Audio Editing Audiobook

You know how it feels when teacher hands back a paper, and the red ink outweighs the black ink? Oh, maybe you were a better student than I? Decades later I get to look at the objective evaluations of my own work. Editors, coworkers, and now editors on the audiobook. It feels different today, looking at the red marks. I don’t cringe. I study.

I did that! I did a thing. I wrote a novel that is being published. Then I recorded the audio for the audiobook. That’s a thing. We sent the manuscript plus the audio to a professional audio quality person. I’d call that person an editor. Editors, like teachers, take nice black-and-white documents then mark it in red ink.

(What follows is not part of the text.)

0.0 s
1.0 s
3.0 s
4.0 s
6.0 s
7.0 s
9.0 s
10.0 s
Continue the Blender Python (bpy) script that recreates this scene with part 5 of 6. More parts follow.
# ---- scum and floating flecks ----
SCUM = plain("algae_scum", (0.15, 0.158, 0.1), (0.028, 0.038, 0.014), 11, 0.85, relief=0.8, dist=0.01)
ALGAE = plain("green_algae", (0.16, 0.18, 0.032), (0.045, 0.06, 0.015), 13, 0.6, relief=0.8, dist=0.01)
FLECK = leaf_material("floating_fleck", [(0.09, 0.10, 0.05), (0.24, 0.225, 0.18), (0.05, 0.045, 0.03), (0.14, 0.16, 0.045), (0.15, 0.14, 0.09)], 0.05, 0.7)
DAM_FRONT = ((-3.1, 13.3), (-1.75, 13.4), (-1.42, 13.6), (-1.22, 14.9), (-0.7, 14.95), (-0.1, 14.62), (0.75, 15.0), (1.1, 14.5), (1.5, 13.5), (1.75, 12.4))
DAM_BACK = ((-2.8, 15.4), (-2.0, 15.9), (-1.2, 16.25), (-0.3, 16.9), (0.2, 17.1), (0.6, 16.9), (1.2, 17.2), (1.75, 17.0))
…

Audio Editor’s guidance to narrator

I recorded nearly 11 hours of audio. It is work! I needed to bring the audio to life. I needed to differentiate the characters and their voices. I had to dig out the Boston accent I was born with and the Irish accent common in my family’s homes. I did that. I sat in a chair with a big microphone and a cool board that made look like a pro. I read the book end-to-end adding inflection, accent, voice characterizations.
I bundled it up for the audio editor. My work was perfect. That’s a lie. I knew it was not perfect. But as an author reading her own novel, I slip into a different slot than professional voice-over actors doing the work. My objective wasn’t “perfect” but something lower: “no spinach in the teeth and no toilet paper on the shoe heel.” Ok, a lot lower than perfect.


I learned several things about myself. First, as I wrote in “Different is Good”, I apparently failed to read every word perfectly. Dyslexic author reads her own work and boo-boos a bit on the script.


The second lesson involved using new headsets. Whilst loving my Bose noise-reduction headsets, they lied to me. The headsets include an active process to reduce noise. The audio engineer suggested I buy a professional set of over-the-ear “cans” to listen through. Well, didn’t that change my ability to hear ticks, hums, whistles, and other junk on the tape.


The third lesson came from memory flash of me stepping up into a van/bus/RV at my elementary school. I forgot about that beige bus that had speech and language lab in it. I had a lisp. I also seemed to whistle on a few “S” sounds. Don’t worry I got that fixed. All cured. Until, of course, the audio got professionally reviewed.

I pronounced lapsed wrong. It was lisp-y. And if it wasn’t lisp-y, then it whistled.

It sat on my ‘quiet’ stool in my quiet pajamas at my desk with new neoprene pads that muffle sound. I recorded the six instances of “lapse” over and over. I’d change the position of my tongue, cheeks, and lips. If I could have moved my teeth, I would have. I tried and I tried. Then I air-brushed the whistle out. I know a cheat.

Air-brush the Whistle

The third lesson is never to use the word “lapse”! What a dumb word. Who’d invent a word that can’t be said without either a lisp or a whistle. I’ve decided to fire the word. Give it the three-finger point: “You’re fired.”


“It is just work.” The forth lesson is that it is just work. Turn the discipline knob up to 8. Turn the whining knob down to 1 and just do the mother-lovin’ work.

Given that I just re-recorded chapter 1 of book 2 ‘Stolen Mountain’, after doing the audio edits for 19 chapters of The Little Ambulance War of Winchester County, I acknowledge that the work is exhausting.
Sit still! Every wiggle makes a sound. Wiggle then re-record.

  • Be quiet! Wear silent clothing. That metal zipper tab ticks on the tape. So does the mouse when advancing text down the screen. My desk is metal and glass. Who knew that they were so noisy? Well, the audio editor did. Dress like we did during the pandemic. No snaps, buckets, zips. Pajamas!
  • Sit upright with good posture. That f-n mic hears all, sees all, forgives nothing. I can hear the difference in my own voice with a slouch. The distance to the mic changed. If I want consistent sound, then everything must be the same every time. I did move the mic stand four feet, a long meter, from my left to my right, from my bay window to a flat plaster wall. I would be more efficient for me. I heard the difference. Don’t record facing a hard wall and right-angles.
  • Oh, and this office chair that is actually comfortable under my backside, makes noise. The mic loves recording ticks and squeaks. Sit on a stool with no moving parts.
  • And don’t wear slippers. The mic hears slippers rubbing on the floor. In fact, don’t move your feet.
  • Please don’t crack your knuckles when reading either. Sit still!
  • These lessons come with an instant feedback loop. Mess up? re-do!

240 total fixes. When you finish the work, the work is done. It is finished. On the timeline of life, it is behind you. It was just work.


There is a fifth lesson. Work with good people who know the process and expect the best. Why do the work if you can’t make it good. Go for it. The difference between crap and good is often 240 tiny tasks that take time and effort. That’s what I keep telling myself.